Does it pay better to use fine art work or ordinary? Some advertisers pay up
to $2,000 per drawing. They figure that the space is expensive. The art cost is
small in comparison. So they consider the best worth its cost.
Others argue that few people have art education. They bring out their ideas,
and bring them out well, at a fraction of the cost. Mail order advertisers are
generally in this class.
The question is one of small moment. Certainly good art pays as well as
mediocre. And the cost of preparing ads is very small compared with the cost of
insertion.
Should every ad have a new picture? Or may a picture be repeated? Both
viewpoints have many supporters. The probability is that repetition is an
economy. We are after new customers always. It is not probably that they
remember a picture we have used before. If they do, repetition does not detract.
Do color pictures pay better than black and white? Not generally, according
to the evidence we have gathered to date. Yet there are exceptions. Certain food
dishes look far better in colors. Tests on lines like oranges, desserts, etc.
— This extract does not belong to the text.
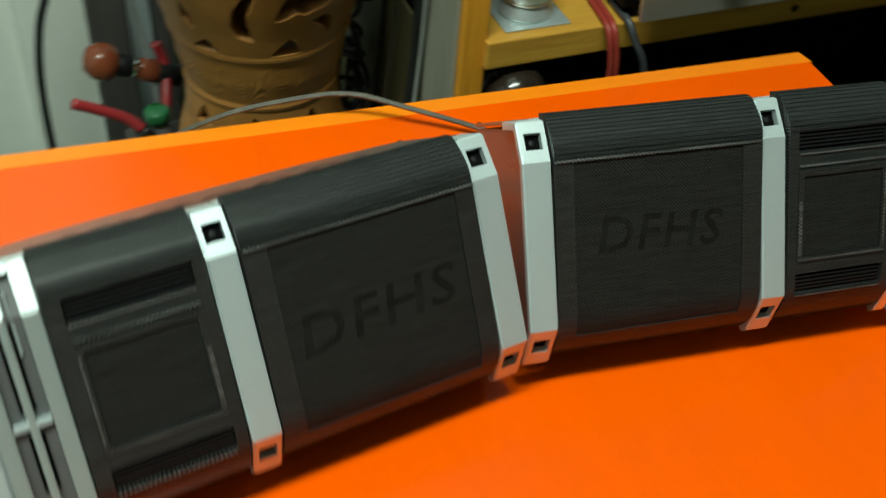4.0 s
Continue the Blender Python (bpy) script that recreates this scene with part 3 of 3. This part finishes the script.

show that color pays. Color comes close to placing the products in actual
exhibition.
But color used to amuse or to gain attention is like anything else that we
use for that purpose. It may attract many times as many people, yet not secure a
hearing from as many whom we want. The general rule applies. Do nothing to
merely interest, amuse, or attract. That is not your province. Do only that
which wins the people you are after in the cheapest possible way.
But these are minor questions. They are mere economies, not largely affecting
the results of a campaign.
Some things you do may cut all your results in two. Other things can be done
which multiply those results. Minor costs are insignificant when compared with
basic principles. One man may do business in a shed, another in a palace. That
is immaterial. The great question is, ones power to get the maximum results.